◆ **Aim**
Print the listing below exactly.

◆ **Dataset section**
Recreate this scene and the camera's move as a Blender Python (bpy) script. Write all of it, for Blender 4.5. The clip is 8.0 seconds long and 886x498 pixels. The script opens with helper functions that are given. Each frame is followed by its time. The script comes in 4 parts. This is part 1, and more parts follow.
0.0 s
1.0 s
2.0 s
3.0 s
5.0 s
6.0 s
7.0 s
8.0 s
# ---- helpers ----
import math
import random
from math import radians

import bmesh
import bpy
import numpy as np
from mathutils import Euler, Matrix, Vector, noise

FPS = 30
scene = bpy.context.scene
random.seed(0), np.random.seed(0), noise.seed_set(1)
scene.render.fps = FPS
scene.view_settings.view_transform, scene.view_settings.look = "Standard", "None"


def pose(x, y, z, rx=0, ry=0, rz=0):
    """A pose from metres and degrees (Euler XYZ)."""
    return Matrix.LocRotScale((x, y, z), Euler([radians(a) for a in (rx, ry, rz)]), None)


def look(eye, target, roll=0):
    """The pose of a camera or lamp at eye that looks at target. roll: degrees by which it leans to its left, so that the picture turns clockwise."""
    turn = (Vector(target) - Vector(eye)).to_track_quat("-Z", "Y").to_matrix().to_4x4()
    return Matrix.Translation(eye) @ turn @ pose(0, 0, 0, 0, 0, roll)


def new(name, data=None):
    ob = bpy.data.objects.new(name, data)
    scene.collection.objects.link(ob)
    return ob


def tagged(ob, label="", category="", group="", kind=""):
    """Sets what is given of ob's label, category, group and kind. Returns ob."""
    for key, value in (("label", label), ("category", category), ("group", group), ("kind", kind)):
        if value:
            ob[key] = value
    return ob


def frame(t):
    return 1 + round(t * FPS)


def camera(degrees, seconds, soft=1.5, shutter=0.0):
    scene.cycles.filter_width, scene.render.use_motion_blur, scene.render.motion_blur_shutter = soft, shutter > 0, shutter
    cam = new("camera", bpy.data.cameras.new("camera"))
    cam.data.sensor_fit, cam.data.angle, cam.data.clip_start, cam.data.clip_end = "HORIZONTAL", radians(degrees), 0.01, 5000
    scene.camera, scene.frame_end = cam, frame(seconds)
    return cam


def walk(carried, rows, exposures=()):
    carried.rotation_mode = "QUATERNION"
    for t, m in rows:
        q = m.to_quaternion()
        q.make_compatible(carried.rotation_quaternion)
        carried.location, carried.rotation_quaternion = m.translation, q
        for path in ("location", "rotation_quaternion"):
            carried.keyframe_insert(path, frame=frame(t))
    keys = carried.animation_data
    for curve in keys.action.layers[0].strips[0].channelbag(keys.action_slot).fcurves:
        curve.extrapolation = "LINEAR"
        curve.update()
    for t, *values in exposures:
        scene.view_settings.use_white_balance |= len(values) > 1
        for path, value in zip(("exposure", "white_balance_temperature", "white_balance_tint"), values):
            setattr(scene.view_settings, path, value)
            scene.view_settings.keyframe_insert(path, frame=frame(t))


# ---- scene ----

◆ **Correct result**
Recreate this scene and the camera's move as a Blender Python (bpy) script. Write all of it, for Blender 4.5. The clip is 8.0 seconds long and 886x498 pixels. The script opens with helper functions that are given. Each frame is followed by its time. The script comes in 4 parts. This is part 1, and more parts follow.
0.0 s
1.0 s
2.0 s
3.0 s
5.0 s
6.0 s
7.0 s
8.0 s
# ---- helpers ----
import math
import random
from math import radians

import bmesh
import bpy
import numpy as np
from mathutils import Euler, Matrix, Vector, noise

FPS = 30
scene = bpy.context.scene
random.seed(0), np.random.seed(0), noise.seed_set(1)
scene.render.fps = FPS
scene.view_settings.view_transform, scene.view_settings.look = "Standard", "None"


def pose(x, y, z, rx=0, ry=0, rz=0):
    """A pose from metres and degrees (Euler XYZ)."""
    return Matrix.LocRotScale((x, y, z), Euler([radians(a) for a in (rx, ry, rz)]), None)


def look(eye, target, roll=0):
    """The pose of a camera or lamp at eye that looks at target. roll: degrees by which it leans to its left, so that the picture turns clockwise."""
    turn = (Vector(target) - Vector(eye)).to_track_quat("-Z", "Y").to_matrix().to_4x4()
    return Matrix.Translation(eye) @ turn @ pose(0, 0, 0, 0, 0, roll)


def new(name, data=None):
    ob = bpy.data.objects.new(name, data)
    scene.collection.objects.link(ob)
    return ob


def tagged(ob, label="", category="", group="", kind=""):
    """Sets what is given of ob's label, category, group and kind. Returns ob."""
    for key, value in (("label", label), ("category", category), ("group", group), ("kind", kind)):
        if value:
            ob[key] = value
    return ob


def frame(t):
    return 1 + round(t * FPS)


def camera(degrees, seconds, soft=1.5, shutter=0.0):
    scene.cycles.filter_width, scene.render.use_motion_blur, scene.render.motion_blur_shutter = soft, shutter > 0, shutter
    cam = new("camera", bpy.data.cameras.new("camera"))
    cam.data.sensor_fit, cam.data.angle, cam.data.clip_start, cam.data.clip_end = "HORIZONTAL", radians(degrees), 0.01, 5000
    scene.camera, scene.frame_end = cam, frame(seconds)
    return cam


def walk(carried, rows, exposures=()):
    carried.rotation_mode = "QUATERNION"
    for t, m in rows:
        q = m.to_quaternion()
        q.make_compatible(carried.rotation_quaternion)
        carried.location, carried.rotation_quaternion = m.translation, q
        for path in ("location", "rotation_quaternion"):
            carried.keyframe_insert(path, frame=frame(t))
    keys = carried.animation_data
    for curve in keys.action.layers[0].strips[0].channelbag(keys.action_slot).fcurves:
        curve.extrapolation = "LINEAR"
        curve.update()
    for t, *values in exposures:
        scene.view_settings.use_white_balance |= len(values) > 1
        for path, value in zip(("exposure", "white_balance_temperature", "white_balance_tint"), values):
            setattr(scene.view_settings, path, value)
            scene.view_settings.keyframe_insert(path, frame=frame(t))


# ---- scene ----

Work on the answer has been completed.